Acabo de revisar por segunda vez un artículo muy interesante de la doctora Rosalía Baena titulado “El infinito en un libro” (2021) en donde expone, tras muchas consideraciones académicas, ciertos  desafíos que, a su modo de ver, deberíamos tener en cuenta jóvenes y adultos en los tiempos que corren.

Uno de estos riesgos es la falta de lectura. Parece obvio, pero en una era saturada de pantallas y distracciones constantes, dedicar tiempo a leer se está convirtiendo en una práctica en vía de extinción. Otro peligro es la presión por convertir la lectura en una obligación académica, un ejercicio más mecánico que reflexivo. Al hacerlo, olvidamos el poder de las palabras para tocar fibras profundas de nuestra humanidad.

Pero también está el riesgo de la transformación. Leer bien no es solo decodificar palabras; es un acto valiente que implica abrirnos emocional y éticamente a nuevas perspectivas. Esto puede incomodarnos o desafiarnos, y precisamente ahí radica su belleza. Por ejemplo, una novela que explore el dolor o la injusticia puede ser una experiencia desgarradora, pero también una invitación a la empatía.

Como cristianos, el acto de leer también nos confronta con nuestra fe. La Sagrada Escritura, por ejemplo, está llena de relatos que incomodan o desafían nuestra manera de pensar. Sin embargo, son también una guía para crecer en amor, justicia y esperanza.

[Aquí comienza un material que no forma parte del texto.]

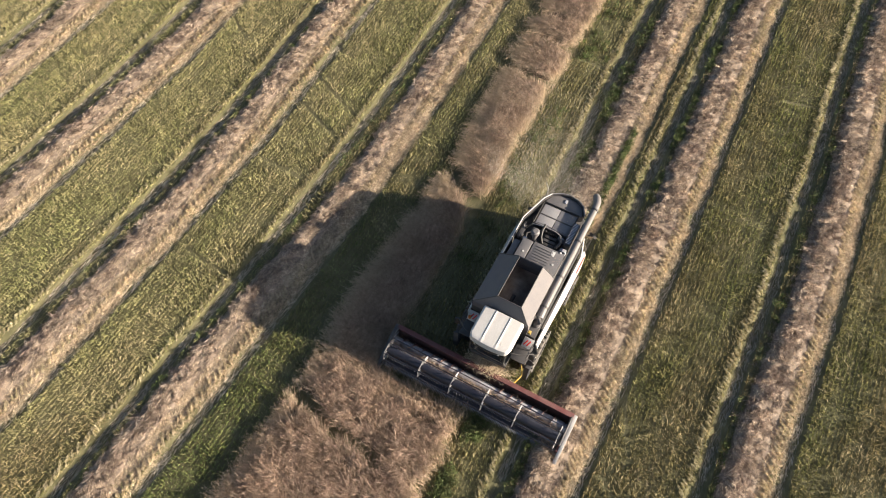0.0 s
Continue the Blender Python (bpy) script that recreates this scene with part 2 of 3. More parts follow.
# name, middle of the two wheel tracks, start and end along the field
ROWS = [("south_far", -11.75, X0, X1), ("south_near", -4.25, X0, X1), ("behind", 0.05, 8.2, X1), ("north_near", 11.5, X0, X1),
        ("north_next", 18.6, X0, X1), ("north_far", 26.3, X0, X1), ("north_last", 33.9, X0, X1)]
HALF, TRACK, TRACK_HALF = 0.98, 1.48, 0.32
FAR_BEND = ([-28, -20, -14, -10, -4, 0, 8, 13, 20, 37], [1.3, 1.05, 0.75, 0.5, 0.22, 0.0, -0.3, -0.1, 0.4, 0.8])
BENDS = {"north_near": ([-28, -24, -20, -16, -12, -9, -2, 1, 4.5, 8, 11, 14, 20, 23, 37], [1.75, 1.3, 0.85, 0.65, 0.42, 0.22, -0.1, -0.25, -0.38, -0.4, -0.3, -0.25, -0.1, 0.1, 0.6]),
         "north_next": ([-28, -24, -20, -16, -13, -9, -2, 4.6, 8, 11, 17, 23, 37], [1.9, 1.45, 1.1, 0.75, 0.5, 0.28, -0.05, -0.25, -0.2, 0.0, 0.15, 0.3, 0.7]),
         "north_far": FAR_BEND, "north_last": FAR_BEND,
         "south_near": ([-26, -16, -6, 4, 10, 17, 23, 37], [0.06, 0.0, 0.06, -0.08, -0.08, -0.02, 0.15, 0.3]),
         "behind": ([0, 4, 7.4, 10.5, 16.5, 22, 37], [0.14, 0.14, -0.02, -0.1, -0.02, 0.16, 0.4])}
WANDER = {"north_near": ([-24, -16, -9, -2, 5, 13, 21, 37], [-0.1, 0.05, 0.22, 0.0, -0.34, -0.28, -0.12, 0.1]),
          "north_next": ([-24, -12, -2, 6, 16, 37], [0.0, -0.15, -0.05, 0.12, 0.25, 0.15]),
          "south_near": ([-24, 37], [0.05, 0.05]),
          "behind": ([0, 9, 16, 37], [-0.2, -0.2, -0.15, -0.15])}


def track_middle(k, c, x):
    """Middle between the two wheel tracks of a row."""
    if k in BENDS:
        return c + smooth_line(x, *BENDS[k])
    return c + 0.14 * np.sin(x * 0.16 + len(k)) + 0.03 * np.sin(x * 0.61 + 2 * len(k))


def row_middle(k, c, x):
    """Middle of the straw, which wanders between the tracks."""
    off = smooth_line(x, *WANDER[k]) if k in WANDER else 0.12 * np.sin(x * 0.21 + 3 * len(k))
    return track_middle(k, c, x) + off


def crop_north(x):
    return smooth_line(x, [-28, -25, -16, -9.5, -5.5, 3, 7.6, 10.7, 13.7, 16.6, 22, 27, 42], [8.15, 8.0, 7.6, 7.3, 7.0, 6.95, 6.5, 6.5, 6.9, 7.2, 7.2, 7.2, 7.4])


def crop_south(x):
    edge = np.where(x < CROP_FRONT, -0.14, smooth_line(x, [-4, 3, 10, 20, 30], [4.4, 4.25, 4.15, 4.25, 4.55]))
    return edge + 0.04 * np.sin(x * 1.3) + 0.03 * np.sin(x * 3.1 + 1)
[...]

Leer nos invita a discernir, a orar y a buscar a Dios en medio de las palabras. ¿No es acaso la Biblia un ejemplo perfecto de cómo la lectura transforma no solo nuestra mente, sino también nuestro espíritu?

Hay muchos santos en la historia que han insistido en la necesidad de profundizar en el hábito lector, y particularmente frente a los textos sagrados. San Jerónimo, el gran traductor de la Biblia, dio una clave valiosa en su comentario al libro de Isaías cuando afirmó que “desconocer las Escrituras es desconocer a Cristo”. Quizá esta sea la mayor invitación a sumergirnos en las palabras divinas, dejando que transformen nuestra vida y nos lleven a un encuentro más íntimo con Él. Santo Tomás de Aquino, por su parte, anotó también en su Suma Teológica que “el estudio es, en cierto modo, el alma de la vida espiritual”, proponiéndonos así que consideremos la lectura como un medio para profundizar en nuestra fe y crecer en el conocimiento de Dios.

Que nunca dejemos de leer con el alma abierta y con la esperanza de encontrar a Dios en cada página. Parece que leer no solo nos cambia; nos obliga a actuar, a cuestionarnos, a decidir quiénes queremos ser en el plan de Dios. Es un viaje riesgoso, sí, pero también indispensable. En un mundo que parece preferir lo superficial, quizá sea precisamente este tipo de lectura profunda lo que más necesitamos para acercarnos a

nuestro Creador y fortalecer nuestra fe.